A recent study by Apple researchers raises important questions about the true reasoning capabilities of Large Language Models (LLMs).
The research, detailed in a paper titled GSM-Symbolic: Understanding the Limitations of Mathematical Reasoning in Large Language Models, suggests that LLMs may not be as intelligent as they appear.
Research Reveals OpenAI, Google, and Meta LLMs are Flawed
The study focuses on the widely used benchmark for measuring LLM reasoning capabilities known as “GSM8K,” otherwise known as Grade School Math 8K. This benchmark is a dataset of over 8,000 high-quality, diverse school math problems.
However, the researchers concluded that the widespread use of this dataset could have led to a risk of data contamination, concluding that the large models might simply be recalling answers from data they were trained on.
Invariably, instead of true logical reasoning, the models rely more on sophisticated pattern matching, which limits their ability to solve complex problems effectively.
1/ Can Large Language Models (LLMs) truly reason? Or are they just sophisticated pattern matchers? In our latest preprint, we explore this key question through a large-scale study of both open-source like Llama, Phi, Gemma, and Mistral and leading closed models, including the… pic.twitter.com/yli5q3fKIT
— Mehrdad Farajtabar (@MFarajtabar) October 10, 2024
To test this theory, the researchers developed a new benchmark called GSM-Symbolic, which altered variables such as names, numbers, and complexity while adding irrelevant information to standard reasoning problems.
When tested on more than 20 LLMs, including OpenAI o1 and GPT-4o, Google’s Gemma 2, and Meta’s Llama 3, the results showed a major drop in accuracy across all models when these variables were adjusted.

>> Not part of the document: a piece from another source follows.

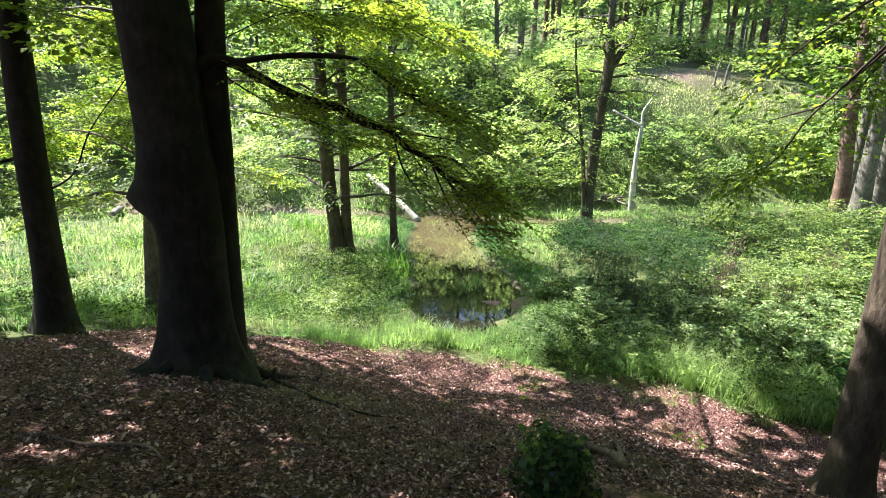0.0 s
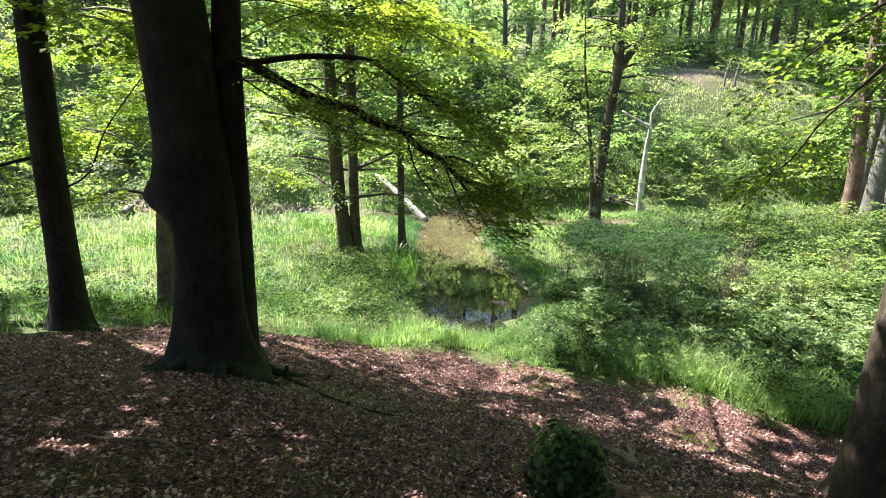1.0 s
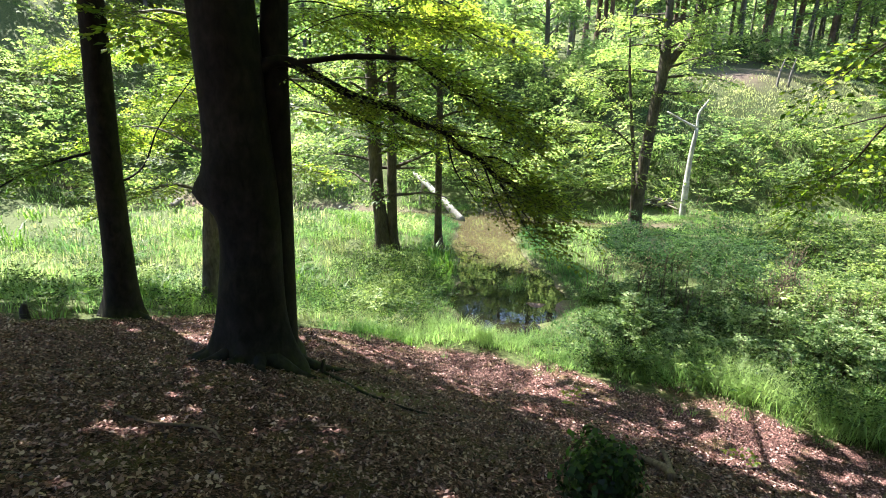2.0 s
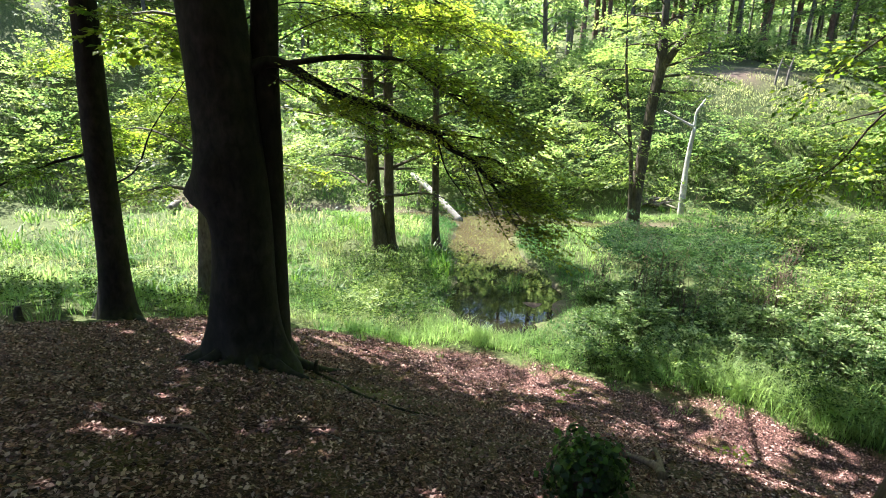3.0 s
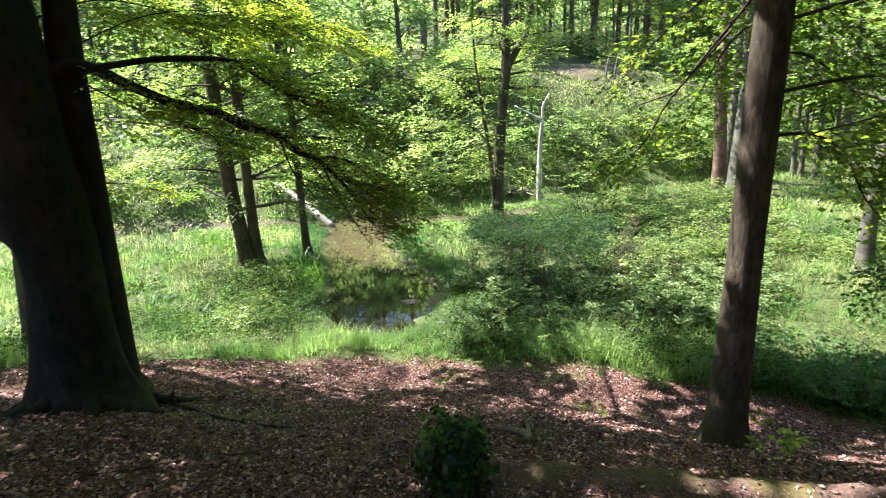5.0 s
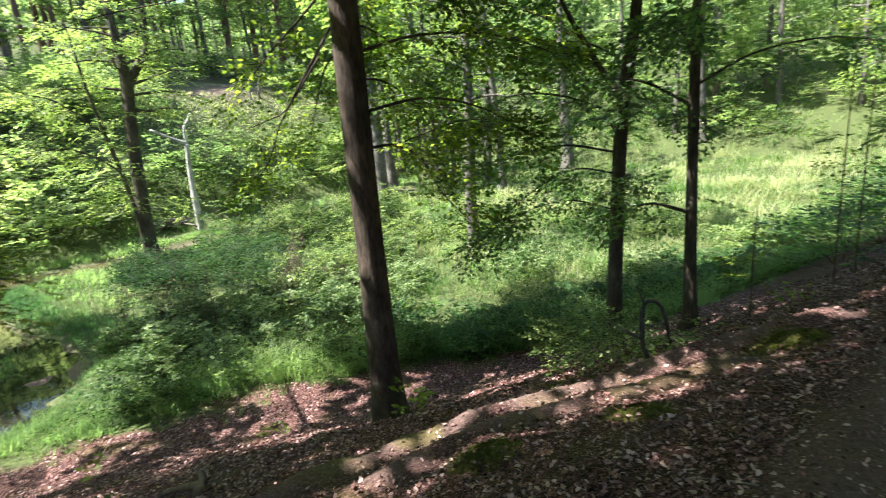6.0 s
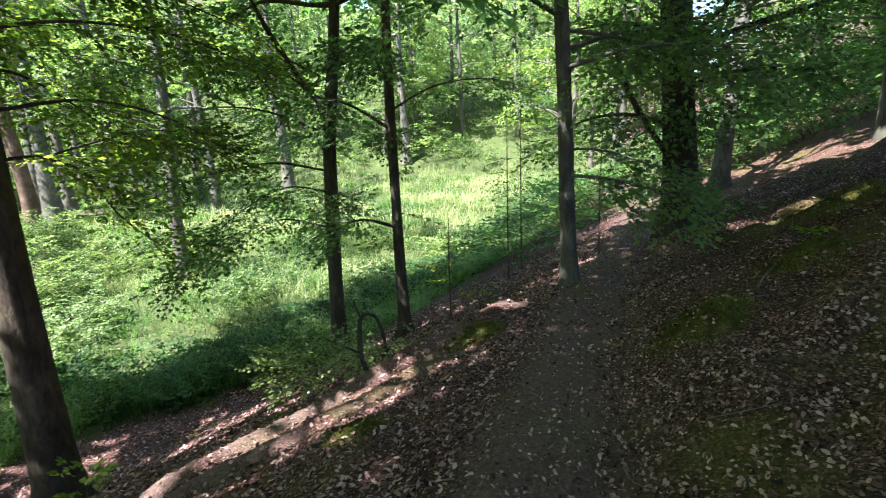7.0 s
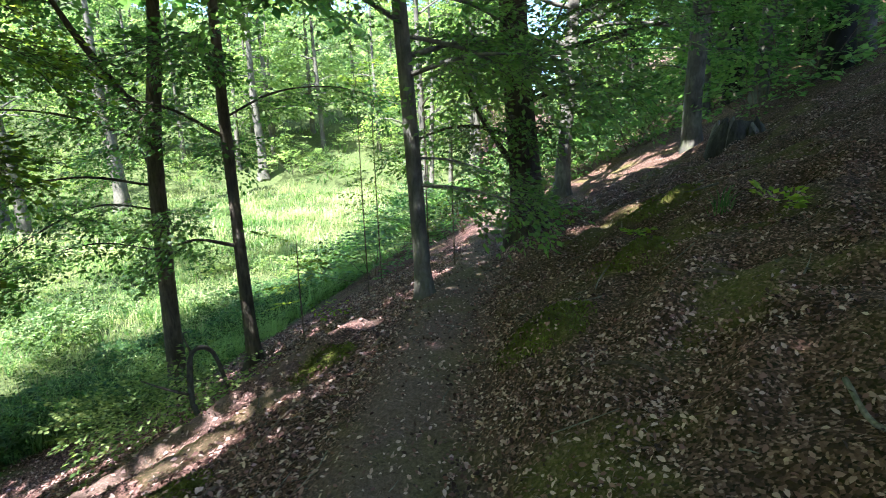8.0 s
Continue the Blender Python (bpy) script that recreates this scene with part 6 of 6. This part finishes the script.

Once irrelevant details were introduced, the models struggled to maintain high performance. Even the OpenAI models, which generally performed better than open-source alternatives, showed a noticeable decline in accuracy, confirming that LLMs are more fragile than previously thought.
For example, when presented with a math problem involving kiwis, the models consistently failed to recognize that certain details were irrelevant. The problem stated that someone picked five smaller kiwis, which had no bearing on the actual math.
8/ This begs the question: Do these models truly understand mathematical concepts? Introducing #GSM_NoOp! We add a single clause that seems relevant but doesn't contribute to the overall reasoning (hence "no-op"). Check out what happens next! pic.twitter.com/P3I4kyR56L
— Mehrdad Farajtabar (@MFarajtabar) October 10, 2024
Yet, many LLMs subtracted the kiwis from the total, revealing that they focused on surface-level patterns rather than understanding the underlying logic.
OpenAI’s o1 Preview had the smallest drop in accuracy, losing 17.5%, but other models, like Microsoft’s Phi 3, saw a performance decrease of up to 65%.
While the study’s findings shed light on these limitations, it is also important to consider the competitive space.
Apple, the company behind the research, is a direct competitor to Google, Meta, and OpenAI, all of whom have huge investments in AI development.
Even though Apple and OpenAI collaborate in certain areas, Apple is also working on its own AI models, which raises questions about the motivations behind the study’s conclusions.